I was happy to let him handle that while I cleaned the kitchen. I was even happier that he didn’t see me spiral into a raging lunatic as I got them ready to leave each morning. Imagine waking up to Mary Poppins but being driven to school by the Hulk.

When we started ADHD coaching for our first-grade son, the biggest issues we faced were emotional control, keeping Legos off the floor, and constant need for reminders to accomplish anything. A few weeks into coaching was the Progressive Independence session. That was the session where several things clicked for me.

With a child so young, I didn’t think about independence very much. I assumed our kids would watch what we did, and they would know what to do.  After that lesson, I thought about all of our routines, ones we’ve done almost daily for their whole lives. I thought about my husband and the dreaded bath time routine. My 6-year-old son couldn’t remember the three simple steps for getting ready for bed – bath, brush teeth, PJs – even though we had repeated the same routine every day of his life. Why couldn’t he just do it on his own by now?

Mary gave us the answer. Something big shifted for us that night. I realized my son’s performance wasn’t the rightful source of our irritation. Our expectations were out of line with his capabilities. We had skipped crucial steps in teaching him how to do these things, yet we still expected him to be able to do them.

We focused on the evening routine. My husband was motivated to get the kids through their routine so he could get back to having fun with them. Whatever the motivation, I was thrilled to see him go all in.

The first step, to make sure our kids knew what outcome was expected when we asked them to “get ready for bed”. Instead of just giving orders we made sure they knew what the end result looked like. Then we made sure they knew how to do each step. It turns out it’s more than just three steps!

Once they knew what our expectations were, my husband guided them through the process of getting ready for bed, the same way, every night. I even created a little chart they could use to check off each step. That lasted just a few nights. It turns out we didn’t need it. Before long, they were doing some steps without prompting.

Most importantly, he stayed with them to make sure they could do it many times over before he let them go completely on their own.
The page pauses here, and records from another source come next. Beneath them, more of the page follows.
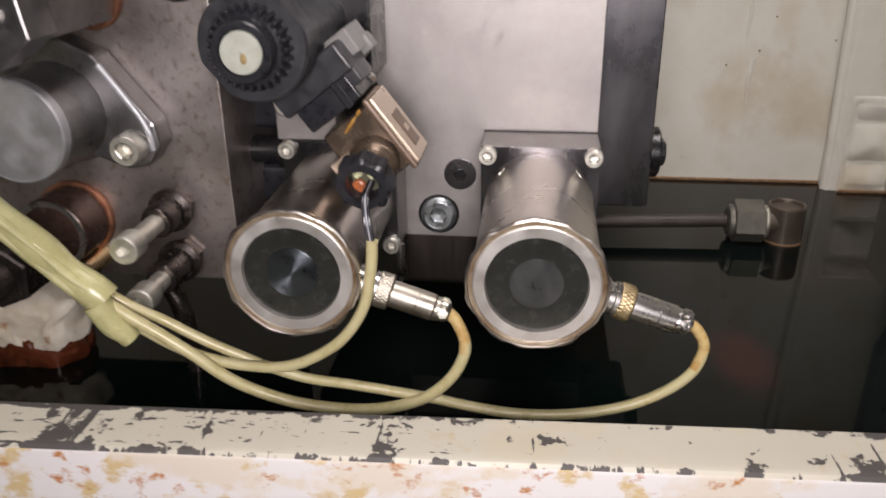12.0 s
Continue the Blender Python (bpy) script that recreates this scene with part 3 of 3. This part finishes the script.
def valve_can(cx, cz, label, hub, ringmat, plugmat, centre_disc):
    ob = thing("round_valve", Matrix.Translation((cx, BASE_Y, cz)), label, "valve", "round valves")
    ln = BASE_Y - FACE_Y
    fl = part("flange", box((0.079, 0.0375, 0.079), Matrix.Translation((0, 0.019, 0.0006)), 0.0012, 2), STEEL, ob, "ground steel flange")
    part("seam_line", box((0.0792, 0.0012, 0.0012), Matrix.Translation((0, 0.0355, 0.0404))), BLACKSTEEL, fl, "dark joint line")
    # Thin dark sheet that puts the flange front's shade into colour.
    part("flange_front_shade", box((0.0782, 0.0012, 0.0782), Matrix.Translation((0, -0.0003, 0.0012)), 0.0004), COLUMN, fl, "flange front, its shade put in as a thin dark sheet")
    shell = lathe([(0.0372, -0.002), (0.0364, 0.004), (0.0364, ln - 0.012), (0.0366, ln - 0.0065), (0.0380, ln - 0.0050)], FRONT, 72, close=False)
    sh = part("shell", shell, CAN, ob, "brushed stainless tube")
    for a in (-49, 49):
        out = Vector((math.sin(radians(a)), 0, math.cos(radians(a))))
        dent = Matrix.Translation(out * 0.0362 + Vector((0, -0.0085, 0))) @ along(out)
        part("dent", lathe([(0.0046, -0.0006), (0.0044, 0.0004), (0.0036, 0.0007), (0.0026, 0.0001), (0.0003, -0.0001)], dent @ Matrix.Diagonal((1.0, 1.35, 1, 1)), 24), CAN, sh, "small pressed dent")
    wave = random.Random(int(abs(cx) * 1e4))
    ph = [wave.uniform(0, 6.28) for _ in range(4)]

    def ripple(a, k):
        return 1 + (0.010 * math.sin(7 * a + ph[0]) + 0.008 * math.sin(11 * a + ph[1]) + 0.006 * math.sin(17 * a + ph[2]) + 0.005 * math.sin(29 * a + ph[3])) * (1.0 if k in (1, 2, 3) else 0.3)

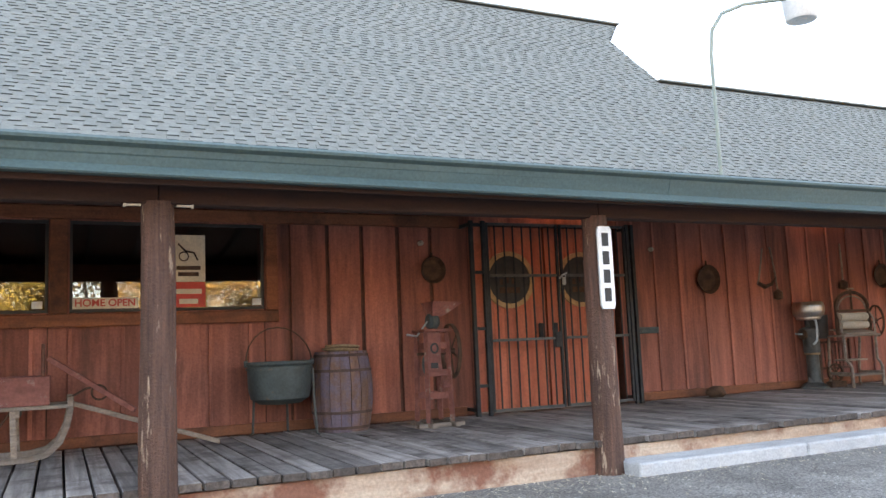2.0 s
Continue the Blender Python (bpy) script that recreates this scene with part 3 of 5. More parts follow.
def trunk(x0, x1, y0, y1, z0, z1, panels, cloth, label):
    t = thing("steamer_trunk", label, "trunk", ((x0 + x1) / 2, (y0 + y1) / 2, z0), 0, "trunks on the wagon")
    hx, hy, h = (x1 - x0) / 2, (y1 - y0) / 2, z1 - z0
    part("body", bx(-hx + 0.012, hx - 0.012, -hy + 0.012, hy - 0.012, 0.004, h - 0.006, 0.01), cloth, t)
    for z in (0.0, h - 0.035):
        part("edge_slat", bx(-hx, hx, -hy, -hy + 0.011, z, z + 0.035, 0.004), M_TANWOOD, t)
        part("edge_slat", bx(-hx, hx, hy - 0.011, hy, z, z + 0.035, 0.004), M_TANWOOD, t)
    for k in range(panels + 1):
        x = -hx + 0.018 + (2 * hx - 0.036) * k / panels
        part("upright_slat", bx(x - 0.018, x + 0.018, -hy, -hy + 0.011, 0.036, h - 0.036, 0.003), M_TANWOOD, t)
        part("top_slat", bx(x - 0.018, x + 0.018, -hy + 0.012, hy - 0.012, h - 0.005, h + 0.006, 0.003), M_TANWOOD, t)
        for z in (0.22 * h, 0.5 * h, 0.78 * h):
            part("rivet_plate", bx(x - 0.012, x + 0.012, -hy - 0.006, -hy - 0.001, z - 0.02, z + 0.02, 0.002), M_GALV, t)
    part("latch", bx(-0.03, 0.03, -hy - 0.008, -hy + 0.012, h * 0.45, h * 0.60, 0.004), M_GALV, t, "worn steel latch")
    part("hasp", bx(-0.05, 0.05, -hy - 0.004, -hy + 0.012, h * 0.62, h * 0.68, 0.003), M_RUST, t)
    part("side_handle", ring(bmesh.new(), (hx + 0.005, 0, h * 0.55), (1, 0, 0), 0.06, 0.010, 14, 6), M_LEATHER, t)
    return t


trunk(-3.58, -2.24, 1.93, 2.55, 1.289, 1.92, 3, M_TRUNKCLOTH, "brown canvas steamer trunk with tan wooden slats")
trunk(-5.25, -4.08, 1.93, 2.50, 1.289, 1.89, 3, M_TRUNKDARK, "black steamer trunk with tan wooden edges")
cr = thing("wooden_crate", "dark open wooden crate between the trunks", "crate", (-3.83, 2.25, 1.289))
for z in (0.03, 0.22, 0.41):
    part("slat", bx(-0.22, 0.22, -0.22, -0.20, z, z + 0.06, 0.003), M_GREYWOOD if z == 0.22 else M_BEAM, cr)
    part("slat", bx(-0.22, 0.22, 0.20, 0.22, z, z + 0.13, 0.003), M_BEAM, cr)
part("bottom", bx(-0.22, 0.22, -0.198, 0.198, 0.0, 0.02), M_BEAM, cr)
for x in (-0.22, 0.19):
    for y in (-0.198, 0.168):
        part("corner_post", bx(x, x + 0.03, y, y + 0.03, 0.021, 0.50), M_BEAM, cr)

# ---- sled ----
S0 = Vector((-1.2, 2.45, DECK))
sled = thing("sled", "faded red wooden freight sled with curved grey runners", "sled", S0)


def sl(x, y, z):
    return Vector((x, y, z)) - S0


for y in (2.17, 2.73):
    pts = [sl(-1.82, y, DECK + 0.03), sl(-1.2, y, DECK + 0.03), sl(-0.75, y, DECK + 0.035), sl(-0.60, y, DECK + 0.07), sl(-0.50, y, DECK + 0.16), sl(-0.44, y, DECK + 0.30), sl(-0.41, y, DECK + 0.46), sl(-0.41, y, DECK + 0.56)]
    bm = bmesh.new()
    for a, b in zip(pts, pts[1:]):
        beam(bm, a, b + (b - a).normalized() * 0.01, 0.045, 0.055)
    part("runner", bm, M_GREYWOOD, sled)
    part("side_board", bx(-2.02 + 1.2, -0.58 + 1.2, y - 2.45 - 0.016, y - 2.45 + 0.016, 0.80 - DECK, 1.06 - DECK, 0.006), M_OLDRED, sled)
    part("top_rail", bx(-2.0 + 1.2, -0.40 + 1.2, y - 2.45 - 0.03, y - 2.45 + 0.03, 0.765 - DECK, 0.799 - DECK, 0.005), M_GREYWOOD, sled)
    for x in (-1.75, -0.86):
        part("stanchion", bm_beam(sl(x, y, DECK + 0.05), sl(x - 0.02, y, 0.765), 0.045, 0.05), M_GREYWOOD, sled)
    part("brace_rod", tb([sl(-1.70, y, 0.76), sl(-1.42, y, DECK + 0.06)], 0.008, 6), M_RUST, sled)
    part("brace_rod", tb([sl(-0.90, y, 0.76), sl(-1.16, y, DECK + 0.06)], 0.008, 6), M_RUST, sled)
for x in (-1.75, -0.86):
    part("bolster", bx(x + 1.16, x + 1.24, -0.30, 0.30, 0.70 - DECK, 0.764 - DECK, 0.006), M_GREYWOOD, sled)
for k in range(5):
    y = -0.255 + k * 0.104
    part("floor_plank", bx(-0.80, 0.60, y, y + 0.098, 0.80 - DECK, 0.822 - DECK, 0.003), M_GREYWOOD, sled)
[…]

Now when their dad says it’s time to get ready for bed, both of our kids go shower, brush their teeth and put on their pajamas. The whole process doesn’t take long, and they do it completely by themselves, of which they are very proud. Plus, their dad is happy with the extra play time to with the kids.

But the true first step was shifting our expectations. As soon as we stopped expecting our young kids to behave like little adults and do more than they are capable of – more than we set expectations for – we were both calmer. The Hulk hit the road; Mary Poppins was the new boss in town.

Now, if we could just end the age-old argument about whose turn it is to shower first.